Come tanti altri religiosi, Padula aderì alla rivolta antiborbonica del 1848, anche se non pare abbia preso parte direttamente ad atti violenti. Durante gli scontri, che si verificarono ad Acri tra la fazione borbonica e quella liberale, perse la vita il fratello Giacomo. Perseguitato dalla reazione borbonica, seguita alla sconfitta dei moti del ’48, gli fu tolto l’incarico di insegnamento al seminario e visse di stenti. Aprì una scuola privata, ma gli fu tolto il permesso; e fece l’istitutore presso famiglie liberaleggianti calabresi, prima presso i Ferrari a Petilia Policastro, poi a Crotone. Nel frattempo traduceva l’Apocalisse e studiava Gioberti e Rosmini. 

Nel 1854 si stabilì finalmente a Napoli, dove sperava fra l’altro di rendere la sua cultura più moderna e meno provinciale e di concorrere a qualche cattedra universitaria. Le speranze andarono in parte deluse; pubblicò tuttavia la traduzione dell’Apocalisse e altri versi sacri, e si legò ai pochi intellettuali rimasti in libertà con i quali si dedicò spesso alla compilazione di periodici, soppressi quasi sempre dalla censura. Fondò fra l’altro, assieme a Carlo De Cesare, Federico Quercia e Pasquale Trisolino, il periodico Secolo XIX.

Dopo l’Unità d’Italia si dedicò al giornalismo. Fondò dapprima un giornale di centro-sinistra (Il popolo d’Italia, 1861) e successivamente il periodico bisettimanale Il Bruzio (1864-1865), vicino alle posizioni politiche moderate di Francesco De Sanctis e Luigi Settembrini. In quest’ultimo giornale, scritto quasi interamente da lui, apparvero i saggi meridionalistici raccolti successivamente in Dello stato delle persone in Calabria e il dramma Antonello capobrigante calabrese. Il 28 luglio 1865 anche il Bruzio cessò le sue pubblicazioni.

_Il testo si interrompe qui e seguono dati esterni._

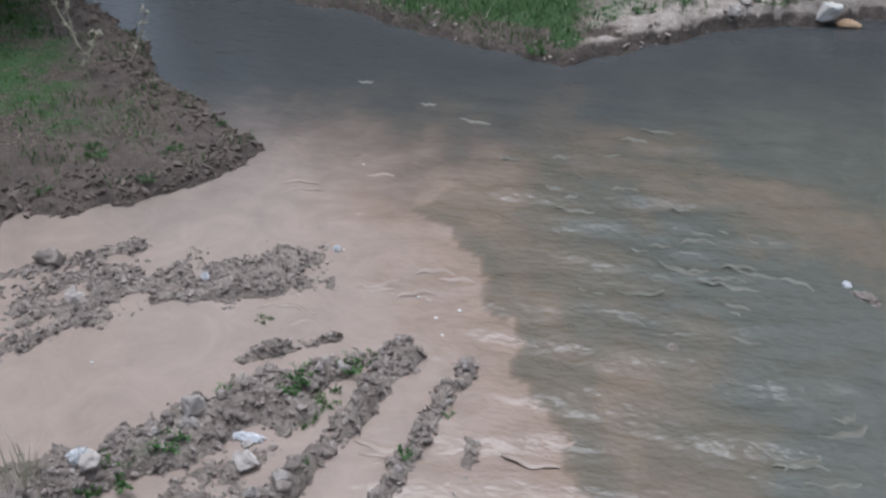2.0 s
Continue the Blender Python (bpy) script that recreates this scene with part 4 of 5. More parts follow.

Nel 1867 fu chiamato dal ministro dell’Istruzione Cesare Correnti a Firenze, allora capitale del Regno d’Italia, come segretario particolare. Con la speranza di intraprendere la carriera universitaria, nel 1871 scrisse in pochi mesi Protogea, un’opera in cui pretendeva di rintracciare le origini semitiche della toponomastica calabrese nel mondo preistorico. Migliori prove della sua cultura dimostrò in alcune pagine latine su Properzio. Nel novembre del 1878 ottenne finalmente dall’Università degli studi di Parma la cattedra di Letteratura italiana (D.M. P.I. 13 ottobre 1878); ma vi rimase solo due anni. Tornò a Napoli nel 1881, ma, a causa delle cattive condizioni di salute, si ritirò nel suo paese natale, dove rimase fino alla morte, sopraggiuntagli l’8 gennaio del 1893, all’età di 73 anni.